I made some mistake when preprocessing SBU. And I only load the encoder of the MAE before.(the official repo weight only have encoder).
I am using all the data. I know that CC300M I only have 29 arrows whereas u have 31 arrows. I will try to improve the speed. Here is itm loss:

Screen Shot 2022-08-01 at 12 49 56
guilk commented 2 years ago

Based on the log, you can compute the total amount training data by batch_size x num_steps.

I use pretrained encoder and decoder weights from MAE official repo. check this issue .

tankche1 commented 2 years ago

Thank you for your patience!

yeah i try that. I control the batch size to be as close as 2048 to be possible (mine is 2016 due to GPU number). The training data amount is in the same scale as shown in the curve. I will try to use the same weights. Current weight has the same results on imageNet as the official report.

Screen Shot 2022-08-01 at 13 00 39

.

tankche1 commented 2 years ago

I also noticed that you set norm_pixel = False in the code?

guilk commented 2 years ago

You don't need to change the batch size, as pytorch_lightning will automatically do the gradient accumulation. Just use 4096 as default unless other batch sizes work better.
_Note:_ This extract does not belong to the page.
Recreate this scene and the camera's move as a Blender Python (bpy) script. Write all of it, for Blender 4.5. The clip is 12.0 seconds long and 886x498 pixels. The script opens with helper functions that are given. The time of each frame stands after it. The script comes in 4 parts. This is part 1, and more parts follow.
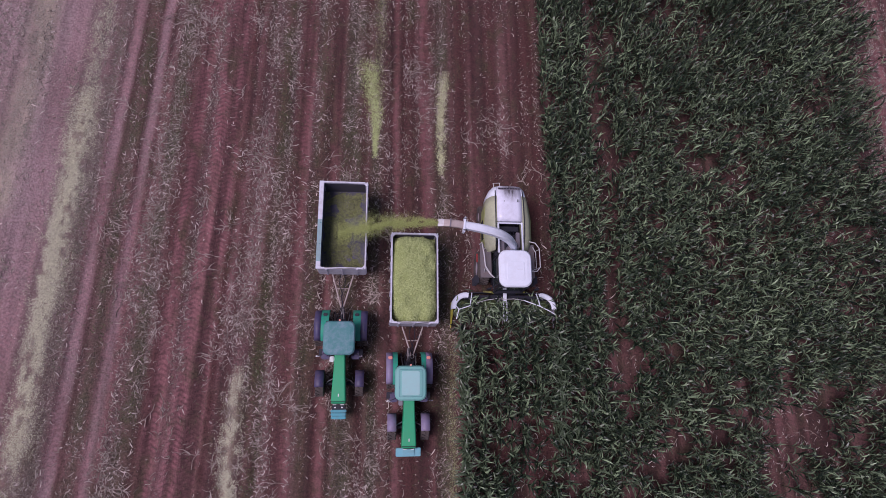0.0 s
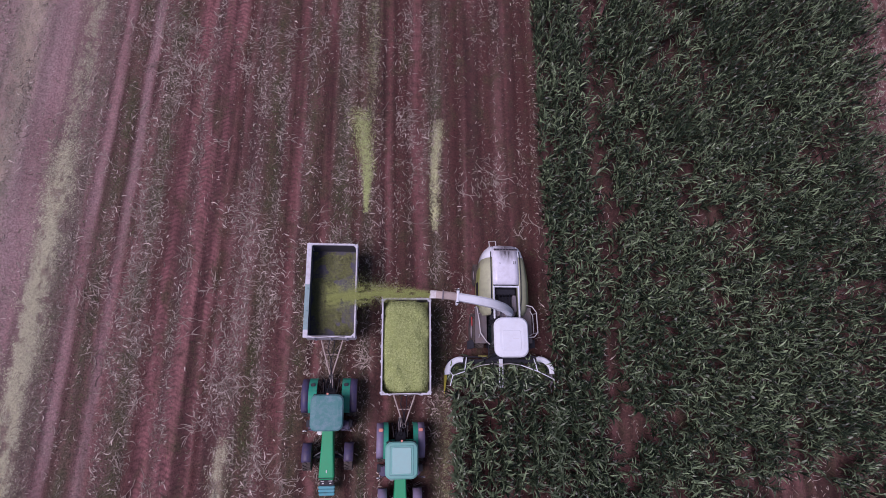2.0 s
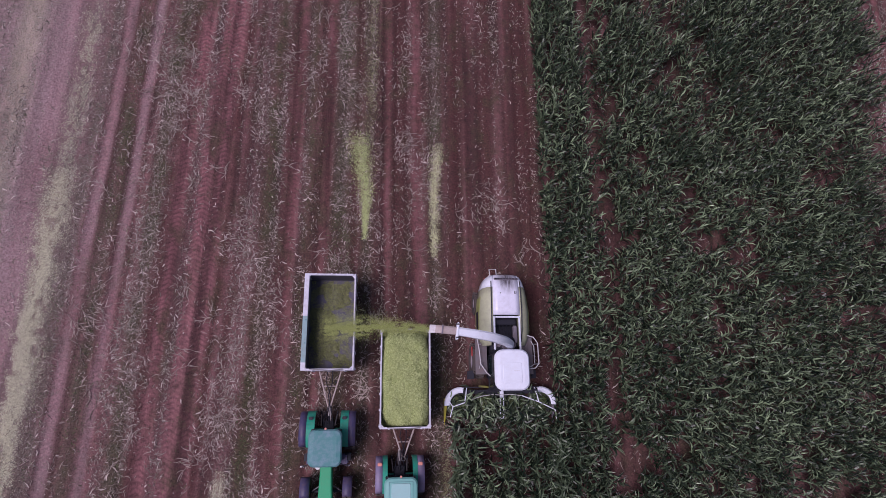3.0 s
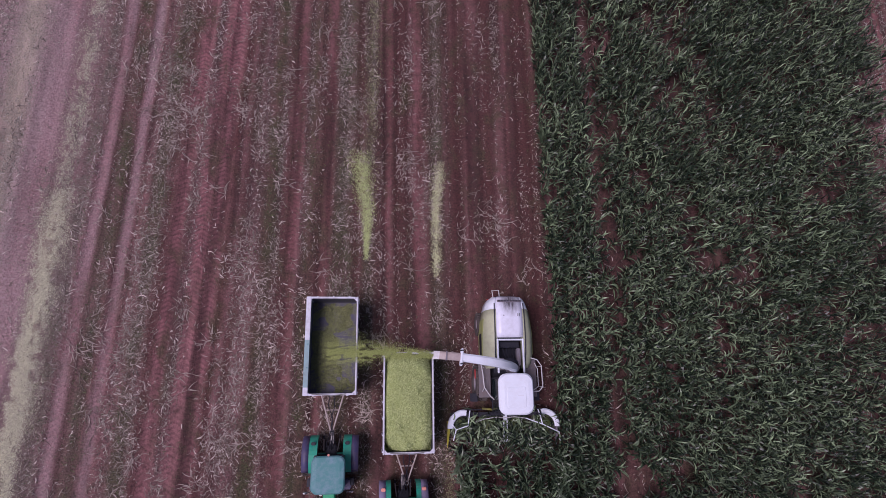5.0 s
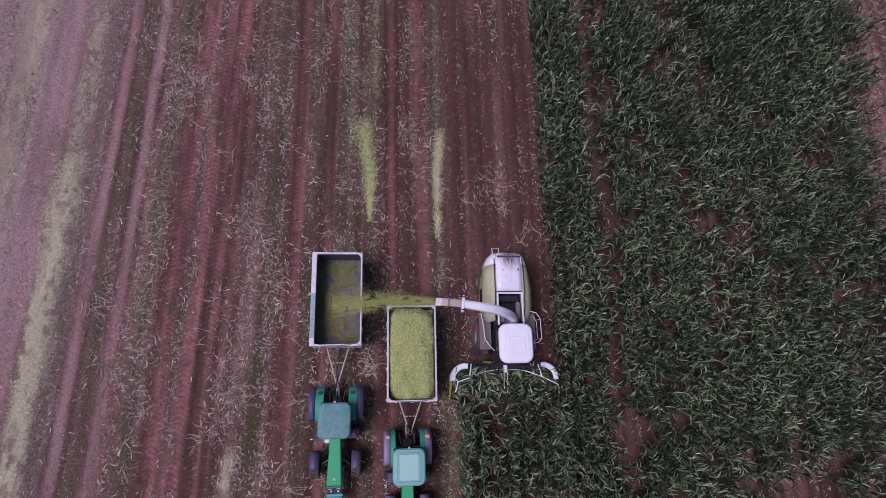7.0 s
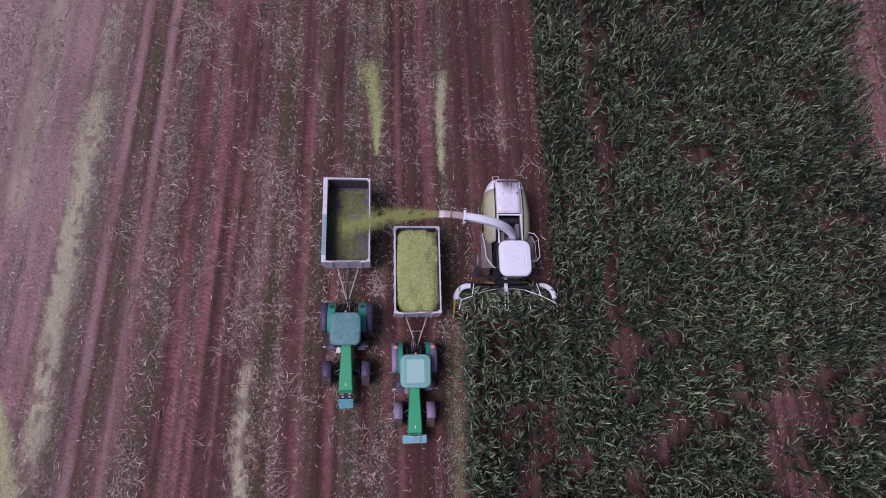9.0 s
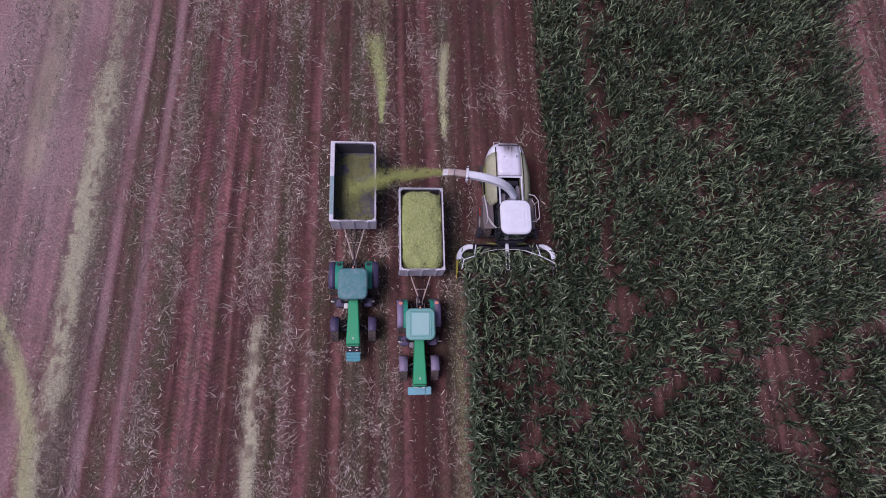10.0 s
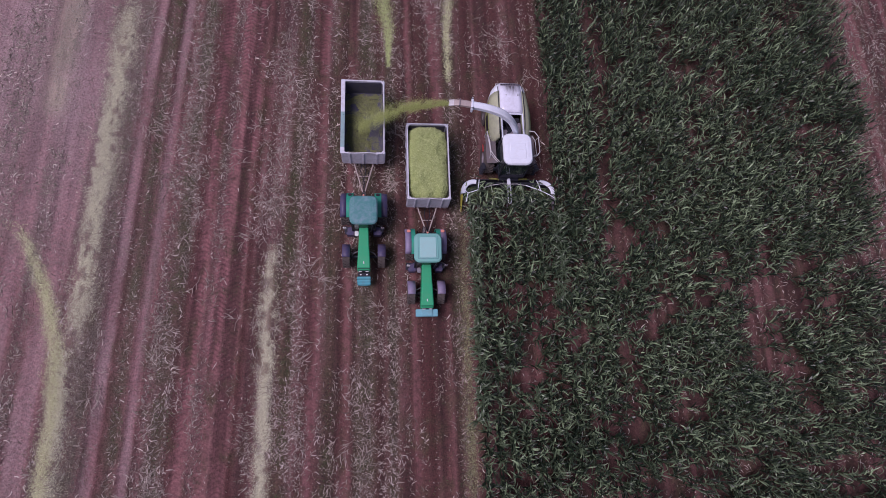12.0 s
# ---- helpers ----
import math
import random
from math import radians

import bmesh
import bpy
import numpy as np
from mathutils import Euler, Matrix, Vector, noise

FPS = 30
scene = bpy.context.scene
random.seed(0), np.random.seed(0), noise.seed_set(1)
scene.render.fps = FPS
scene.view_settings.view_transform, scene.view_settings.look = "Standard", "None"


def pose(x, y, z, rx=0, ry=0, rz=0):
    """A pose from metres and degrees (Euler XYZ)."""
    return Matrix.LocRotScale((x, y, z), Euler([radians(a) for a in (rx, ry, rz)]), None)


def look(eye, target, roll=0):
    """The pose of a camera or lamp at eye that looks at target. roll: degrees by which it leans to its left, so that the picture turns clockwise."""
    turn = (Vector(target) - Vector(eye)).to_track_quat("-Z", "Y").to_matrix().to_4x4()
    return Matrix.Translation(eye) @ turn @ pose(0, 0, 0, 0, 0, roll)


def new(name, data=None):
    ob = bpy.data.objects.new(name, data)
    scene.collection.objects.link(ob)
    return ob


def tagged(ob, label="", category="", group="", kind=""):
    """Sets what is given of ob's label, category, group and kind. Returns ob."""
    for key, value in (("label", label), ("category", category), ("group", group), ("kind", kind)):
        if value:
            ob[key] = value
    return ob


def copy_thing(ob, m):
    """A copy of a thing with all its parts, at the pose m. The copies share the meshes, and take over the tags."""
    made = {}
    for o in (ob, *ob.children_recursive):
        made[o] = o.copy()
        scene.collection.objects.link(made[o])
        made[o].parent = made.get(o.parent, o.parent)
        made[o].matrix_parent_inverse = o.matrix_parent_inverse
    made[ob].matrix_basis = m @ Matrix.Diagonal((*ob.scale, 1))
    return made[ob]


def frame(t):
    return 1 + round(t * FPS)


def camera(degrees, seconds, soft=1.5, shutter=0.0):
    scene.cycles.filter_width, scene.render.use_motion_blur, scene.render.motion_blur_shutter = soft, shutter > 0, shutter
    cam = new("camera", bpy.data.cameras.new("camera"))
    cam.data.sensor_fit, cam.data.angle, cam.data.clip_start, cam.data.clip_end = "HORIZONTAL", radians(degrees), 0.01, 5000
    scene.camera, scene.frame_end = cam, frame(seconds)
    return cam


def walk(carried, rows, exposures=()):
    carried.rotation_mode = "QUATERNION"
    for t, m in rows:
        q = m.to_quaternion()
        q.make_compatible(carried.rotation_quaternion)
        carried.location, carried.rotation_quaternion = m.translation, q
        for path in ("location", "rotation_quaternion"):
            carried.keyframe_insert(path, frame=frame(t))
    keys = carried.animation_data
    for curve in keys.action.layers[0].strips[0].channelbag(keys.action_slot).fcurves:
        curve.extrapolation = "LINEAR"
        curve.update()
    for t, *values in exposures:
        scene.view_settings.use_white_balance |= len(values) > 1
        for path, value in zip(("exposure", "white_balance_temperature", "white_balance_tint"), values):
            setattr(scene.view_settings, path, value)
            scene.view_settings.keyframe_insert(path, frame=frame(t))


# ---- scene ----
# The harvester stands at the origin and faces -y; rows of the field run along y.
cam = camera(76.72, 12.0, soft=0.45)
PATH = [
    (0, -7.149, -5.170, 31.511, 14.614, -6.799, -0.502),
    (0.5, -7.067, -4.342, 31.332, 14.548, -6.875, -0.580),
    (1, -6.963, -3.307, 31.254, 14.283, -6.917, -0.550),
    (1.5, -6.825, -2.371, 31.216, 14.275, -6.854, -0.542),
    (2, -6.657, -1.429, 31.218, 14.320, -6.681, -0.506),
    (2.5, -6.565, -0.650, 31.193, 14.508, -6.585, -0.559),
    (4.5, -6.854, 1.460, 31.198, 14.291, -6.880, -0.802),
    (5, -6.929, 1.352, 31.237, 14.347, -6.947, -0.886),
    (5.5, -6.991, 0.983, 31.267, 14.630, -6.973, -1.016),
    (6, -7.001, 0.386, 31.351, 14.725, -6.920, -1.093),
    (6.5, -7.064, -0.493, 31.376, 15.070, -6.935, -1.229),
    (7, -7.144, -1.423, 31.483, 15.037, -6.970, -1.290),
    (9, -7.118, -6.095, 32.137, 15.289, -6.107, -1.594),
    (9.5, -7.275, -7.383, 32.353, 15.446, -6.082, -1.664),
    (10, -7.464, -8.579, 32.610, 15.316, -6.142, -1.697),
    (10.5, -7.639, -9.683, 32.756, 15.298, -6.167, -1.777),
    (11, -7.866, -10.845, 32.879, 15.197, -6.287, -1.846),
    (11.5, -8.073, -11.839, 32.976, 15.190, -6.433, -1.869),
    (12, -8.299, -12.900, 33.111, 15.273, -6.633, -1.946),
]
LIGHT = 0.10
walk(cam, [(r[0], pose(*r[1:])) for r in PATH],
     exposures=[(0, LIGHT, 6040, 35), (12, LIGHT, 6040, 35)])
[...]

I think you have to use both the pretrained encoder and decoder weights as shown in that issue. This should give you a better result. So you are only using the pretrained encoder weights?

I think norm_pixel should be True. It should be a mistake. Thanks for pointing it out.

tankche1 commented 2 years ago

My batchsize is 4032. The code use 4096 // (per_batch_gpu gpu_nums) (per_batch_gpu * gpu_nums) as batchsize.

yes, i use both encoder and decoder.

I will try set it as True.

guilk commented 2 years ago

Sorry that it does not matter for the norm_pixel flag. I compute mae loss in the objectives.py file which only uses normalized pixels.

To get the result of 71.34%, how did you initialize your model? Are we using the same provided checkpoint?

tankche1 commented 2 years ago

I am using an MAE that I trained for 800 epochs using the MAE codes. It can achieve the same number in the MAE paper. I load both encoder and decoder.